WHAT YOU NEED TO DO
Write out the listing below without alteration, omitting its pictures.

SUPPLIED MATERIAL
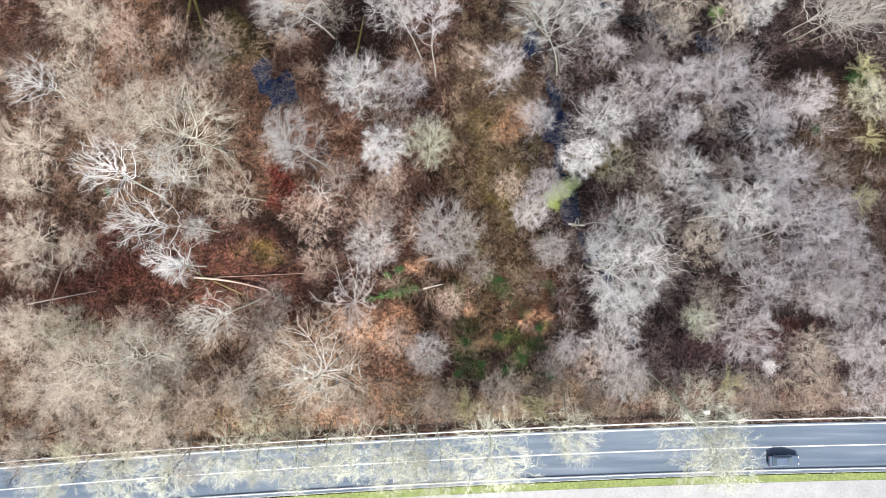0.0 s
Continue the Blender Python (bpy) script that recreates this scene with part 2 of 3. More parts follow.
def grow_tree(rng, name, limbs, fork, targets, thirds, twigs, twig_len, twig_r, bark_r, wiggle, low=-0.1, fill=0.8, stout=0.4, branch=2.2, height=15.0, radius=4.0):
    """A bare tree, height x radius: an Empty with trunk, limbs with their branches, and the crown of fine twigs."""
    root = new(name)
    trunk = bough(rng, (0, 0, -0.3), (rng.normal(0, 0.03), rng.normal(0, 0.03), 1), height * 0.84, 9, 0.1, 0.15)
    pile = Pile()
    tube(pile, trunk, np.linspace(bark_r, bark_r * 0.25, 10) * np.r_[1.45, np.ones(9)], 7)
    part("trunk", pile.mesh("trunk", BARK, True), root)
    middle = np.array([0, 0, height * 0.58]) + along(trunk, 0.68)[0] * [1, 1, 0]
    size = np.array([radius, radius, height * 0.42])
    lumps = rng.normal(0, 1, (7, 3))
    lumps /= np.linalg.norm(lumps, axis=1, keepdims=True)
    depth = rng.uniform(-0.42, 0.24, 7)

    def reach(d):
        return 1.0 + sum(k * max(0.0, float(d @ l)) ** 4 for k, l in zip(depth, lumps))

    lines, piles = [], []
    for n, d in enumerate(fan(limbs, low)):
        d = unit(d + rng.normal(0, 0.16, 3))
        end = middle + d * size * 0.78 * reach(d)
        s = fork + (0.97 - fork) * np.clip(d[2], 0, 1) ** 1.3 * rng.uniform(0.75, 1)
        p = along(trunk, min(s, max(fork, (end[2] - 0.5) / (height * 0.84))))[0]
        c = p + (end - p) * [0.62, 0.62, 0.35] + [0, 0, 0.4]
        lines.append(arc(rng, p, c, end, 7, wiggle))
        piles.append(Pile())
        r = bark_r * stout * (1.1 - 0.5 * s)
        tube(piles[-1], lines[-1], np.linspace(r, r * 0.2, 8), 5)
    joints = np.concatenate([l[2:] for l in lines])
    owner = np.repeat(np.arange(limbs), 6)
    crown, starts, ways, long, thick = Pile(), [], [], [], []
    fine, fine_ways = [], []
    level = np.array([1, 1, 0.45])
    for d in fan(targets, low - 0.12):
        d = unit(d + rng.normal(0, 0.10, 3))
        far = fill + (1.06 - fill) * rng.uniform(0, 1) ** 0.6
        q = middle + d * size * reach(d) * far
        gap = np.linalg.norm(joints - q, axis=1) + 0.9 * np.maximum(0, joints[:, 2] - q[2] + 0.6)
        near = int(np.argmin(gap + rng.uniform(0, 0.5, len(gap))))
        p = joints[near]
        c = p + (q - p) * 0.5 + (q - middle) * 0.06 + rng.normal(0, 0.12, 3)
        line = arc(rng, p, c, q, 2, wiggle * 1.1)
        r = twig_r * branch
        tube(piles[owner[near]], line, np.linspace(r, r * 0.35, 3), 3)
        out = unit((q - middle) / size)
        for j in range(thirds):
            w, dd = along(line, 0.3 + 0.7 * (j + rng.uniform(0, 1)) / thirds)
            way = unit(dd * 0.6 + out * level * 0.6 + rng.normal(0, 0.42, 3) * level)
            span = radius * rng.uniform(0.14, 0.30)
            starts.append(w)
            ways.append(way)
            long.append(span)
            thick.append(1.15)
            at = rng.uniform(0.05, 1.0, twigs)
            fine.append(w + way * span * at[:, None])
            fine_ways.append(way * 0.4 + out * level * 0.2 + rng.normal(0, 0.75, (twigs, 3)) * level)
    for pile in piles:
        part("limb", pile.mesh("limb", BARK, True), root)
    slivers(crown, np.array(starts), np.array(ways), np.array(long), np.array(thick) * twig_r)
    k = twigs * len(fine)
    hairs(crown, np.concatenate(fine), np.concatenate(fine_ways), rng.uniform(0.4, 1.2, k) * twig_len, rng.uniform(0.6, 1.2, k) * twig_r * 0.70, rng)
    tagged(part("crown", crown.mesh("crown", TWIG), root), kind="stuff")
    return root


def grow_shrub(rng, name, stems, thirds, twigs, twig_len, twig_r, height=3.0, radius=3.0):
    """A shrub of many arching stems from one stool."""
    root, crown = new(name), Pile()
    starts, ways = [], []
    for n in range(stems):
        turn, e = n * 2.4 + rng.uniform(-0.4, 0.4), rng.uniform(0.35, 1.35)
        way = (math.cos(turn) * math.cos(e), math.sin(turn) * math.cos(e), math.sin(e))
        length = 0.85 / math.sqrt((math.cos(e) / radius) ** 2 + (math.sin(e) / height) ** 2) * rng.uniform(0.8, 1.1)
        line = bough(rng, (math.cos(turn) * 0.25, math.sin(turn) * 0.25, -0.1), way, length, 6, -0.15, 0.35)
        pile = Pile()
        tube(pile, line, np.linspace(0.05, 0.012, 7), 4)
        part("stem", pile.mesh("stem", BARK, True), root)
        for j in range(thirds):
            q, d = along(line, 0.2 + 0.8 * (j + rng.uniform(0, 1)) / thirds)
            third = bough(rng, q, sideways(rng, d, 0.55, 0.1), radius * rng.uniform(0.15, 0.32), 2, 0.1, 0.4)
            tube(crown, third, np.array([1.5, 1.0, 0.5]) * twig_r, 3)
            for _ in range(twigs):
                a, b = along(third, rng.uniform(0.1, 1.0))
                starts.append(a)
                ways.append(sideways(rng, b, 0.6, 0.1))
    k = len(starts)
    slivers(crown, np.array(starts), np.array(ways), rng.uniform(0.5, 1.3, k) * twig_len, rng.uniform(0.7, 1.2, k) * twig_r)
    tagged(part("crown", crown.mesh("crown", TWIG), root), kind="stuff")
    return root


# ---- the lie of the land ----
def road_y(x):
    """The road's middle line."""
    return -24.70 + 0.0405 * x - 0.00026 * x * x


STREAM = [(17.2, 29.5), (18.0, 23.8), (17.6, 19.0), (18.3, 14.0), (19.8, 10.4), (22.4, 4.5), (25.4, -1.0), (27.3, -6.3), (28.5, -9.6)]
BROOK = [(23.0, 39.8), (27.2, 38.5), (32.2, 37.4), (37.1, 35.1), (41.0, 34.0)]
POOLS = [(-22.4, 28.6, 2.5, 2.8), (-24.9, 31.6, 1.8, 1.5), (14.3, 35.2, 1.6, 1.8), (19.7, 10.8, 1.5, 1.9), (17.9, 23.6, 1.9, 3.0)]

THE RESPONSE
0.0 s
Continue the Blender Python (bpy) script that recreates this scene with part 2 of 3. More parts follow.
def grow_tree(rng, name, limbs, fork, targets, thirds, twigs, twig_len, twig_r, bark_r, wiggle, low=-0.1, fill=0.8, stout=0.4, branch=2.2, height=15.0, radius=4.0):
    """A bare tree, height x radius: an Empty with trunk, limbs with their branches, and the crown of fine twigs."""
    root = new(name)
    trunk = bough(rng, (0, 0, -0.3), (rng.normal(0, 0.03), rng.normal(0, 0.03), 1), height * 0.84, 9, 0.1, 0.15)
    pile = Pile()
    tube(pile, trunk, np.linspace(bark_r, bark_r * 0.25, 10) * np.r_[1.45, np.ones(9)], 7)
    part("trunk", pile.mesh("trunk", BARK, True), root)
    middle = np.array([0, 0, height * 0.58]) + along(trunk, 0.68)[0] * [1, 1, 0]
    size = np.array([radius, radius, height * 0.42])
    lumps = rng.normal(0, 1, (7, 3))
    lumps /= np.linalg.norm(lumps, axis=1, keepdims=True)
    depth = rng.uniform(-0.42, 0.24, 7)

    def reach(d):
        return 1.0 + sum(k * max(0.0, float(d @ l)) ** 4 for k, l in zip(depth, lumps))

    lines, piles = [], []
    for n, d in enumerate(fan(limbs, low)):
        d = unit(d + rng.normal(0, 0.16, 3))
        end = middle + d * size * 0.78 * reach(d)
        s = fork + (0.97 - fork) * np.clip(d[2], 0, 1) ** 1.3 * rng.uniform(0.75, 1)
        p = along(trunk, min(s, max(fork, (end[2] - 0.5) / (height * 0.84))))[0]
        c = p + (end - p) * [0.62, 0.62, 0.35] + [0, 0, 0.4]
        lines.append(arc(rng, p, c, end, 7, wiggle))
        piles.append(Pile())
        r = bark_r * stout * (1.1 - 0.5 * s)
        tube(piles[-1], lines[-1], np.linspace(r, r * 0.2, 8), 5)
    joints = np.concatenate([l[2:] for l in lines])
    owner = np.repeat(np.arange(limbs), 6)
    crown, starts, ways, long, thick = Pile(), [], [], [], []
    fine, fine_ways = [], []
    level = np.array([1, 1, 0.45])
    for d in fan(targets, low - 0.12):
        d = unit(d + rng.normal(0, 0.10, 3))
        far = fill + (1.06 - fill) * rng.uniform(0, 1) ** 0.6
        q = middle + d * size * reach(d) * far
        gap = np.linalg.norm(joints - q, axis=1) + 0.9 * np.maximum(0, joints[:, 2] - q[2] + 0.6)
        near = int(np.argmin(gap + rng.uniform(0, 0.5, len(gap))))
        p = joints[near]
        c = p + (q - p) * 0.5 + (q - middle) * 0.06 + rng.normal(0, 0.12, 3)
        line = arc(rng, p, c, q, 2, wiggle * 1.1)
        r = twig_r * branch
        tube(piles[owner[near]], line, np.linspace(r, r * 0.35, 3), 3)
        out = unit((q - middle) / size)
        for j in range(thirds):
            w, dd = along(line, 0.3 + 0.7 * (j + rng.uniform(0, 1)) / thirds)
            way = unit(dd * 0.6 + out * level * 0.6 + rng.normal(0, 0.42, 3) * level)
            span = radius * rng.uniform(0.14, 0.30)
            starts.append(w)
            ways.append(way)
            long.append(span)
            thick.append(1.15)
            at = rng.uniform(0.05, 1.0, twigs)
            fine.append(w + way * span * at[:, None])
            fine_ways.append(way * 0.4 + out * level * 0.2 + rng.normal(0, 0.75, (twigs, 3)) * level)
    for pile in piles:
        part("limb", pile.mesh("limb", BARK, True), root)
    slivers(crown, np.array(starts), np.array(ways), np.array(long), np.array(thick) * twig_r)
    k = twigs * len(fine)
    hairs(crown, np.concatenate(fine), np.concatenate(fine_ways), rng.uniform(0.4, 1.2, k) * twig_len, rng.uniform(0.6, 1.2, k) * twig_r * 0.70, rng)
    tagged(part("crown", crown.mesh("crown", TWIG), root), kind="stuff")
    return root


def grow_shrub(rng, name, stems, thirds, twigs, twig_len, twig_r, height=3.0, radius=3.0):
    """A shrub of many arching stems from one stool."""
    root, crown = new(name), Pile()
    starts, ways = [], []
    for n in range(stems):
        turn, e = n * 2.4 + rng.uniform(-0.4, 0.4), rng.uniform(0.35, 1.35)
        way = (math.cos(turn) * math.cos(e), math.sin(turn) * math.cos(e), math.sin(e))
        length = 0.85 / math.sqrt((math.cos(e) / radius) ** 2 + (math.sin(e) / height) ** 2) * rng.uniform(0.8, 1.1)
        line = bough(rng, (math.cos(turn) * 0.25, math.sin(turn) * 0.25, -0.1), way, length, 6, -0.15, 0.35)
        pile = Pile()
        tube(pile, line, np.linspace(0.05, 0.012, 7), 4)
        part("stem", pile.mesh("stem", BARK, True), root)
        for j in range(thirds):
            q, d = along(line, 0.2 + 0.8 * (j + rng.uniform(0, 1)) / thirds)
            third = bough(rng, q, sideways(rng, d, 0.55, 0.1), radius * rng.uniform(0.15, 0.32), 2, 0.1, 0.4)
            tube(crown, third, np.array([1.5, 1.0, 0.5]) * twig_r, 3)
            for _ in range(twigs):
                a, b = along(third, rng.uniform(0.1, 1.0))
                starts.append(a)
                ways.append(sideways(rng, b, 0.6, 0.1))
    k = len(starts)
    slivers(crown, np.array(starts), np.array(ways), rng.uniform(0.5, 1.3, k) * twig_len, rng.uniform(0.7, 1.2, k) * twig_r)
    tagged(part("crown", crown.mesh("crown", TWIG), root), kind="stuff")
    return root


# ---- the lie of the land ----
def road_y(x):
    """The road's middle line."""
    return -24.70 + 0.0405 * x - 0.00026 * x * x


STREAM = [(17.2, 29.5), (18.0, 23.8), (17.6, 19.0), (18.3, 14.0), (19.8, 10.4), (22.4, 4.5), (25.4, -1.0), (27.3, -6.3), (28.5, -9.6)]
BROOK = [(23.0, 39.8), (27.2, 38.5), (32.2, 37.4), (37.1, 35.1), (41.0, 34.0)]
POOLS = [(-22.4, 28.6, 2.5, 2.8), (-24.9, 31.6, 1.8, 1.5), (14.3, 35.2, 1.6, 1.8), (19.7, 10.8, 1.5, 1.9), (17.9, 23.6, 1.9, 3.0)]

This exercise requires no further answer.